_Recorded information_
--- --- ---

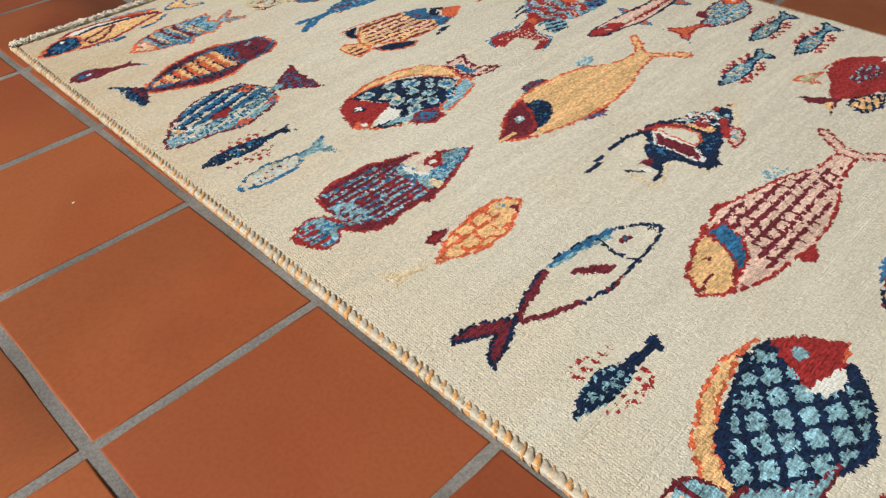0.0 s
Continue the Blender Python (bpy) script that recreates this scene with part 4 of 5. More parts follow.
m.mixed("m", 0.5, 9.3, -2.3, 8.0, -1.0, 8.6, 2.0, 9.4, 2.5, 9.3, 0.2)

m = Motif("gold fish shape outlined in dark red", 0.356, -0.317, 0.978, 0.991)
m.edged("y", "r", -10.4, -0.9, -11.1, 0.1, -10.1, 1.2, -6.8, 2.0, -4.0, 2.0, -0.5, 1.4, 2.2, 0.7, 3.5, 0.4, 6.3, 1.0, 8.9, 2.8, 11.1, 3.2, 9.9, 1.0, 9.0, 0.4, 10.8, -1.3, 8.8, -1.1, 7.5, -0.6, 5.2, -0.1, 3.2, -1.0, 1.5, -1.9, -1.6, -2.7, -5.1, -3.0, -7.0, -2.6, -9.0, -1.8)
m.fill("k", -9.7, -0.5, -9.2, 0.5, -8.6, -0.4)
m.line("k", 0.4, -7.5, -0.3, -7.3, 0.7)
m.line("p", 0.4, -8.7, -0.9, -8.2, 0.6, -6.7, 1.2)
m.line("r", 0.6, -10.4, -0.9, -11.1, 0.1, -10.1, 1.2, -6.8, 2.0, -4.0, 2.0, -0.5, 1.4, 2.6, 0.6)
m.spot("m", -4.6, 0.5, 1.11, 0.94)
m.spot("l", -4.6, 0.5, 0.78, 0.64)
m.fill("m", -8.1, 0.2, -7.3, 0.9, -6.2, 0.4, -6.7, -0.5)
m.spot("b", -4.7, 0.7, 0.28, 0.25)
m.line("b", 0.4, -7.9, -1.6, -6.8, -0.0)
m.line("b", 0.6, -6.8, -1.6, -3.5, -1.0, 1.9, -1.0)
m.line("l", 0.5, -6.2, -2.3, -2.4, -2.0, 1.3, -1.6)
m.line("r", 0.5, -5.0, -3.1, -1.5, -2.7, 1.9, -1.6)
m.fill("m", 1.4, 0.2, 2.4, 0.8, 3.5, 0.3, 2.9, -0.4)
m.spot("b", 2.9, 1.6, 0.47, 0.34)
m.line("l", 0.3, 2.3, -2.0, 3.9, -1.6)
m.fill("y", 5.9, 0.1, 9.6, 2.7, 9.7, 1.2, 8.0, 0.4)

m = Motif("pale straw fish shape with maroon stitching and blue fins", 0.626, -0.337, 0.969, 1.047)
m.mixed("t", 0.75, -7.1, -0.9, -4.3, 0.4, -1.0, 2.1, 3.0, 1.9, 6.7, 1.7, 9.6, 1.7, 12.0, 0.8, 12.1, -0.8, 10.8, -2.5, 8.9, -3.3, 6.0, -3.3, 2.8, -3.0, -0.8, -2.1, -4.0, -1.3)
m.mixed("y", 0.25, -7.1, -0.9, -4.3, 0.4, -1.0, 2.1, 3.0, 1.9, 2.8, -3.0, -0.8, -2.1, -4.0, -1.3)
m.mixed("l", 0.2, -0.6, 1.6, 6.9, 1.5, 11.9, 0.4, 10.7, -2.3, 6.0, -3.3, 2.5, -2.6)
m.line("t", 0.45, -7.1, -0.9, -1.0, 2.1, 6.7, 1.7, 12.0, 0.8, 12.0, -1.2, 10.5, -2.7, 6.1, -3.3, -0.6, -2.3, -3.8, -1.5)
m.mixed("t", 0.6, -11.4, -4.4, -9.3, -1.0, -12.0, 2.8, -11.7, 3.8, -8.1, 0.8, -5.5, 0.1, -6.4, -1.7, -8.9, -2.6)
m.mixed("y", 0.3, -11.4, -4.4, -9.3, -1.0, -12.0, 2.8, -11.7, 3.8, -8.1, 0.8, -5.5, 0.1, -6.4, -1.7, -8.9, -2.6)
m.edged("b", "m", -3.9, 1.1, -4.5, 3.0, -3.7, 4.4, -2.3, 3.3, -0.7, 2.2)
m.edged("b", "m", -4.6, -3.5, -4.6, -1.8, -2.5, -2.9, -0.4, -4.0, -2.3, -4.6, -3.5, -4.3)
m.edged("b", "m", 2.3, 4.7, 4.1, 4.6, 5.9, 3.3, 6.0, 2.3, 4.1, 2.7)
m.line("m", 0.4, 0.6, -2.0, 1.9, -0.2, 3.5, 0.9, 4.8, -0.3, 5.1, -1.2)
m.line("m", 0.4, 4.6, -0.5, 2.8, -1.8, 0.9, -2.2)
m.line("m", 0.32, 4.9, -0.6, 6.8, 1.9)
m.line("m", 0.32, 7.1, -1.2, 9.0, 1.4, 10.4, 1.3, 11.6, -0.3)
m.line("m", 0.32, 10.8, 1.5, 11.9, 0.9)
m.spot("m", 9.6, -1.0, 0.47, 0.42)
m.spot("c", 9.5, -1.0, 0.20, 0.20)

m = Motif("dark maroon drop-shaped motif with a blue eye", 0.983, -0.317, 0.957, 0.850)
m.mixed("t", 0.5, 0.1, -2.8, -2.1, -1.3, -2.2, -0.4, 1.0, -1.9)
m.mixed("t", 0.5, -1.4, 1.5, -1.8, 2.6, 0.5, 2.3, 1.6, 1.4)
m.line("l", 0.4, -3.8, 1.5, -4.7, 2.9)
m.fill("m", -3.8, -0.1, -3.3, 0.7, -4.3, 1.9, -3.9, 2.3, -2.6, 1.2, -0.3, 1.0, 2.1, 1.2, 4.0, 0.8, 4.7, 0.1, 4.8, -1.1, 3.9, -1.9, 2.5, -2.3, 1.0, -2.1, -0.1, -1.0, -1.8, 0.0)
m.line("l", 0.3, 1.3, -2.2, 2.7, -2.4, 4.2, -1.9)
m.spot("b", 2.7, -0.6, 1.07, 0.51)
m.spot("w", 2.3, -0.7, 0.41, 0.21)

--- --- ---

_Goal_
Write out the data precisely as given, excluding the pictures.

_Solution to this exercise_
0.0 s
Continue the Blender Python (bpy) script that recreates this scene with part 4 of 5. More parts follow.
m.mixed("m", 0.5, 9.3, -2.3, 8.0, -1.0, 8.6, 2.0, 9.4, 2.5, 9.3, 0.2)

m = Motif("gold fish shape outlined in dark red", 0.356, -0.317, 0.978, 0.991)
m.edged("y", "r", -10.4, -0.9, -11.1, 0.1, -10.1, 1.2, -6.8, 2.0, -4.0, 2.0, -0.5, 1.4, 2.2, 0.7, 3.5, 0.4, 6.3, 1.0, 8.9, 2.8, 11.1, 3.2, 9.9, 1.0, 9.0, 0.4, 10.8, -1.3, 8.8, -1.1, 7.5, -0.6, 5.2, -0.1, 3.2, -1.0, 1.5, -1.9, -1.6, -2.7, -5.1, -3.0, -7.0, -2.6, -9.0, -1.8)
m.fill("k", -9.7, -0.5, -9.2, 0.5, -8.6, -0.4)
m.line("k", 0.4, -7.5, -0.3, -7.3, 0.7)
m.line("p", 0.4, -8.7, -0.9, -8.2, 0.6, -6.7, 1.2)
m.line("r", 0.6, -10.4, -0.9, -11.1, 0.1, -10.1, 1.2, -6.8, 2.0, -4.0, 2.0, -0.5, 1.4, 2.6, 0.6)
m.spot("m", -4.6, 0.5, 1.11, 0.94)
m.spot("l", -4.6, 0.5, 0.78, 0.64)
m.fill("m", -8.1, 0.2, -7.3, 0.9, -6.2, 0.4, -6.7, -0.5)
m.spot("b", -4.7, 0.7, 0.28, 0.25)
m.line("b", 0.4, -7.9, -1.6, -6.8, -0.0)
m.line("b", 0.6, -6.8, -1.6, -3.5, -1.0, 1.9, -1.0)
m.line("l", 0.5, -6.2, -2.3, -2.4, -2.0, 1.3, -1.6)
m.line("r", 0.5, -5.0, -3.1, -1.5, -2.7, 1.9, -1.6)
m.fill("m", 1.4, 0.2, 2.4, 0.8, 3.5, 0.3, 2.9, -0.4)
m.spot("b", 2.9, 1.6, 0.47, 0.34)
m.line("l", 0.3, 2.3, -2.0, 3.9, -1.6)
m.fill("y", 5.9, 0.1, 9.6, 2.7, 9.7, 1.2, 8.0, 0.4)

m = Motif("pale straw fish shape with maroon stitching and blue fins", 0.626, -0.337, 0.969, 1.047)
m.mixed("t", 0.75, -7.1, -0.9, -4.3, 0.4, -1.0, 2.1, 3.0, 1.9, 6.7, 1.7, 9.6, 1.7, 12.0, 0.8, 12.1, -0.8, 10.8, -2.5, 8.9, -3.3, 6.0, -3.3, 2.8, -3.0, -0.8, -2.1, -4.0, -1.3)
m.mixed("y", 0.25, -7.1, -0.9, -4.3, 0.4, -1.0, 2.1, 3.0, 1.9, 2.8, -3.0, -0.8, -2.1, -4.0, -1.3)
m.mixed("l", 0.2, -0.6, 1.6, 6.9, 1.5, 11.9, 0.4, 10.7, -2.3, 6.0, -3.3, 2.5, -2.6)
m.line("t", 0.45, -7.1, -0.9, -1.0, 2.1, 6.7, 1.7, 12.0, 0.8, 12.0, -1.2, 10.5, -2.7, 6.1, -3.3, -0.6, -2.3, -3.8, -1.5)
m.mixed("t", 0.6, -11.4, -4.4, -9.3, -1.0, -12.0, 2.8, -11.7, 3.8, -8.1, 0.8, -5.5, 0.1, -6.4, -1.7, -8.9, -2.6)
m.mixed("y", 0.3, -11.4, -4.4, -9.3, -1.0, -12.0, 2.8, -11.7, 3.8, -8.1, 0.8, -5.5, 0.1, -6.4, -1.7, -8.9, -2.6)
m.edged("b", "m", -3.9, 1.1, -4.5, 3.0, -3.7, 4.4, -2.3, 3.3, -0.7, 2.2)
m.edged("b", "m", -4.6, -3.5, -4.6, -1.8, -2.5, -2.9, -0.4, -4.0, -2.3, -4.6, -3.5, -4.3)
m.edged("b", "m", 2.3, 4.7, 4.1, 4.6, 5.9, 3.3, 6.0, 2.3, 4.1, 2.7)
m.line("m", 0.4, 0.6, -2.0, 1.9, -0.2, 3.5, 0.9, 4.8, -0.3, 5.1, -1.2)
m.line("m", 0.4, 4.6, -0.5, 2.8, -1.8, 0.9, -2.2)
m.line("m", 0.32, 4.9, -0.6, 6.8, 1.9)
m.line("m", 0.32, 7.1, -1.2, 9.0, 1.4, 10.4, 1.3, 11.6, -0.3)
m.line("m", 0.32, 10.8, 1.5, 11.9, 0.9)
m.spot("m", 9.6, -1.0, 0.47, 0.42)
m.spot("c", 9.5, -1.0, 0.20, 0.20)

m = Motif("dark maroon drop-shaped motif with a blue eye", 0.983, -0.317, 0.957, 0.850)
m.mixed("t", 0.5, 0.1, -2.8, -2.1, -1.3, -2.2, -0.4, 1.0, -1.9)
m.mixed("t", 0.5, -1.4, 1.5, -1.8, 2.6, 0.5, 2.3, 1.6, 1.4)
m.line("l", 0.4, -3.8, 1.5, -4.7, 2.9)
m.fill("m", -3.8, -0.1, -3.3, 0.7, -4.3, 1.9, -3.9, 2.3, -2.6, 1.2, -0.3, 1.0, 2.1, 1.2, 4.0, 0.8, 4.7, 0.1, 4.8, -1.1, 3.9, -1.9, 2.5, -2.3, 1.0, -2.1, -0.1, -1.0, -1.8, 0.0)
m.line("l", 0.3, 1.3, -2.2, 2.7, -2.4, 4.2, -1.9)
m.spot("b", 2.7, -0.6, 1.07, 0.51)
m.spot("w", 2.3, -0.7, 0.41, 0.21)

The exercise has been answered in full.